8. You can shop for clothes in the children’s section.
European size clothes are generally designed for people with longer bodies. So if you’re a short woman, a European size tunic will look like a dress on you. And a European size dress may be your equivalent of a gown, with a trail. For short men, good luck finding pants with just the right length.
So the kiddy section may at times be best suited to your needs. At least, you get to be a size or two smaller by European standards of measurement. It’s like instant loss weight without the physical torture.
9. You get to swing your legs while sitting on a bench.
Isn’t it fun to sit on a bench and swing your legs like you’re four years old all over again? Because you have short legs, you get a chance to relive that childhood feeling each time you sit on a bench or chair that is obviously meant for long-legged people. If you get tired of leg-swinging, you just have to sit at the very edge of the bench to rest your feet on the ground. See, you have a choice that tall people don’t have. How wonderful.
10. You can avoid awkward eye contact with strangers.
You know that awkward feeling you get when you accidentally lock eyes with a stranger while walking down the street? You won’t have to endure that kind of unease when most people you encounter are vertically extensive. The most you can have eye contact with are shoulders and necks.
11. You’re less prone to head and back accidents.
Because doorways and entrances are high, you can have all the headspace you’ve ever dreamed of. You can hop and headbang all you want without getting smacked. You also won’t hurt your back having to stoop to enter a room. Some doors here may even fit twice your length.

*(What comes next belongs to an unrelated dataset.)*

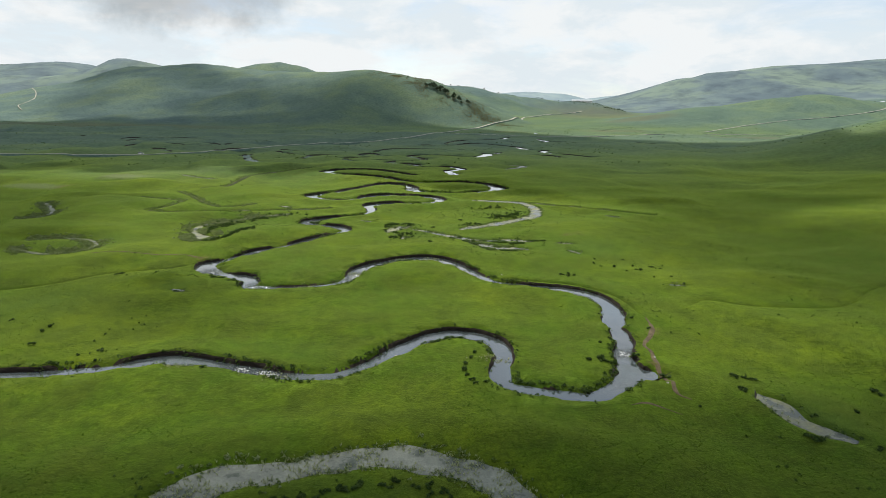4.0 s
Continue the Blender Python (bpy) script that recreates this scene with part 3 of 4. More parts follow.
def make_ground():
    rng = np.random.RandomState(5)
    near = lambda x, y: (np.abs(x) < 70 + 0.62 * (y - 40)) & (y < 480)
    mid = lambda x, y: (np.abs(x) < 140 + 0.72 * y) & ~near(x, y) & (y < 1000)
    far = lambda x, y: (np.abs(x) < 240 + 0.80 * y) & ~near(x, y) & ~mid(x, y)
    rest = lambda x, y: ~near(x, y) & ~mid(x, y) & ~((np.abs(x) < 240 + 0.80 * y) & (y < 2100) & (y > 20)) & (np.hypot(x, y) < 4850)
    pts = [scatter(-420, 420, 40, 480, 3.4, near, rng), scatter(-900, 900, -20, 1000, 9, mid, rng),
           scatter(-1950, 1950, 20, 2100, 20, far, rng), scatter(-4850, 4850, -4850, 4850, 75, rest, rng)]
    ring = np.linspace(0, 2 * np.pi, 90, endpoint=False)
    pts.append(np.stack([4890 * np.cos(ring), 4890 * np.sin(ring)], 1))
    # fewer loose points right at the banks, where the lines of the banks take over
    loose = np.vstack(pts)
    keep = np.array([carve(x, y, 0.0)[1] > 0.5 for x, y in loose])
    verts, edges = list(map(tuple, loose[keep])), []
    for ch in CHANNELS:
        lines = [ch.c] + [ch.offset(side, more) for side in (1, -1) for more in ((0, 0.4, 1) if ch.moving and ch is CHANNELS[0] else (0, 1) if ch.moving else (0, 0.5, 1))]
        for ln in lines:
            base = len(verts)
            verts += [tuple(v) for v in ln]
            edges += [(base + k, base + k + 1) for k in range(len(ln) - 1)]
    out = delaunay_2d_cdt([Vector(v) for v in verts], edges, [], 0, 0.02)
    xy, faces = np.array([tuple(v) for v in out[0]]), out[2]
    plain = plain_height(xy[:, 0], xy[:, 1])
    z, wet, soil = np.empty(len(xy)), np.zeros(len(xy)), np.zeros(len(xy))
    for k, ((x, y), p) in enumerate(zip(xy, plain)):
        z[k] = carve(x, y, p)[0]
    for cx, cy, r in ((53.3, 146, 1.8), (52.4, 142, 1.6), (46.6, 125.5, 1.2), (46.2, 121, 1.2), (48.5, 113.5, 1.2), (57.8, 240, 3.0), (54.0, 237, 1.6), (61.5, 242.5, 1.8), (60, 250, 1.5), (-68, 203.5, 2.6), (-67.5, 199, 1.6), (-206, 376, 9)):
        soil = np.maximum(soil, np.clip(1.35 - np.hypot(xy[:, 0] - cx, xy[:, 1] - cy) / r, 0, 1))
    for cx, cy, r in ((-8, 76, 22), (-1, 238, 16), (24, 228, 18), (34, 290, 22), (-70, 255, 26), (60, 222, 26), (-110, 222, 26), (-64, 176, 9), (-140, 305, 30), (66, 104, 12), (56, 74, 14), (30, 262, 14), (-95, 160, 22)):
        wet = np.maximum(wet, np.clip(1.15 - np.hypot(xy[:, 0] - cx, xy[:, 1] - cy) / r, 0, 1) * 0.75)
    # grey-brown heath on the far valley floor and in worn patches of the meadow
    heath = np.zeros(len(xy))
    for cx, cy, rx, ry in ((540, 1660, 300, 300), (420, 1230, 90, 60), (300, 1000, 70, 40), (120, 950, 50, 40), (480, 880, 110, 25), (-225, 372, 26, 12), (-190, 410, 20, 12), (-500, 1010, 260, 60)):
        heath = np.maximum(heath, np.clip(1.3 - np.hypot((xy[:, 0] - cx) / rx, (xy[:, 1] - cy) / ry), 0, 1))
    mesh = bpy.data.meshes.new("ground")
    mesh.from_pydata(np.column_stack([xy, z]).tolist(), [], faces)
    rise = hills(xy[:, 0], xy[:, 1])
    # painted haze grows with distance and height; it also cools the cloud-shaded marsh
    haze = np.clip((rise - 1) / 20, 0, 1) * (xy[:, 1] > 800) + 0.85 * np.clip((xy[:, 1] - 370 + 40 * wave(xy[:, 0], xy[:, 1], 60, 8)) / 330, 0, 1) * np.clip((360 - xy[:, 0]) / 260, 0.85, 1)
    # less of the haze tint on the near hill's eastern end, which is greener
    haze = np.clip(haze, 0, 1) * np.where((xy[:, 1] > 900) & (xy[:, 1] < 1700), np.interp(xy[:, 0], [-350, -80], [1.0, 0.8]), 1.0)
    for name, values in (("wet", wet), ("soil", soil), ("heath", heath), ("haze", haze)):
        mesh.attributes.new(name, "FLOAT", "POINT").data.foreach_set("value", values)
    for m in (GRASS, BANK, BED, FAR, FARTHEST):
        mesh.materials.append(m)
    mesh.update()
    count = len(mesh.polygons)
    normal, centre = np.empty(count * 3), np.empty(count * 3)
    mesh.polygons.foreach_get("normal", normal)
    mesh.polygons.foreach_get("center", centre)
    normal, centre = normal.reshape(-1, 3), centre.reshape(-1, 3)
    if normal[:, 2].mean() < 0:
        mesh.flip_normals()
        normal = -normal
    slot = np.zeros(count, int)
    # far and farthest hills take the colours with haze painted in
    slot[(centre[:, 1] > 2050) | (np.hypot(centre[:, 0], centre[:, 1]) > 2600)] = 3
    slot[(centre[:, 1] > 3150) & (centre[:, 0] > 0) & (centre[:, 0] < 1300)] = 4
    ragged = wave(centre[:, 0], centre[:, 1], 2.6, 77) + 0.6 * wave(centre[:, 0], centre[:, 1], 9, 78)
    for k in np.nonzero((centre[:, 1] < 900) & (centre[:, 1] > 30) & (np.abs(centre[:, 0]) < 560))[0]:
        _, gap, runs, brink = carve(centre[k][0], centre[k][1], 0.0)
        rough = ragged[k]
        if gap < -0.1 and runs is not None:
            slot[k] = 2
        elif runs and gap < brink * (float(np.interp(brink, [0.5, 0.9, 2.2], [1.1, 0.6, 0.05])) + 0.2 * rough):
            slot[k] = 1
    mesh.polygons.foreach_set("material_index", slot)
    mesh.polygons.foreach_set("use_smooth", np.ones(count, bool))
    return tagged(new("ground", mesh), "rolling green meadow cut by a meandering stream", "ground", kind="structure")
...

Most of all, you get to own the line, “I’m not short, I’m fun-sized.” And you can say it with conviction. How could it not be fun when you’re compelled to be clever and imaginative in order to adapt to your environment. Those survival strategies are contributing to your evolution as a human being. Even your sense of humor gets an upgrade as you learn to look at the hilarious side of things. After all, what’s not to giggle about when you can so easily see up people’s noses.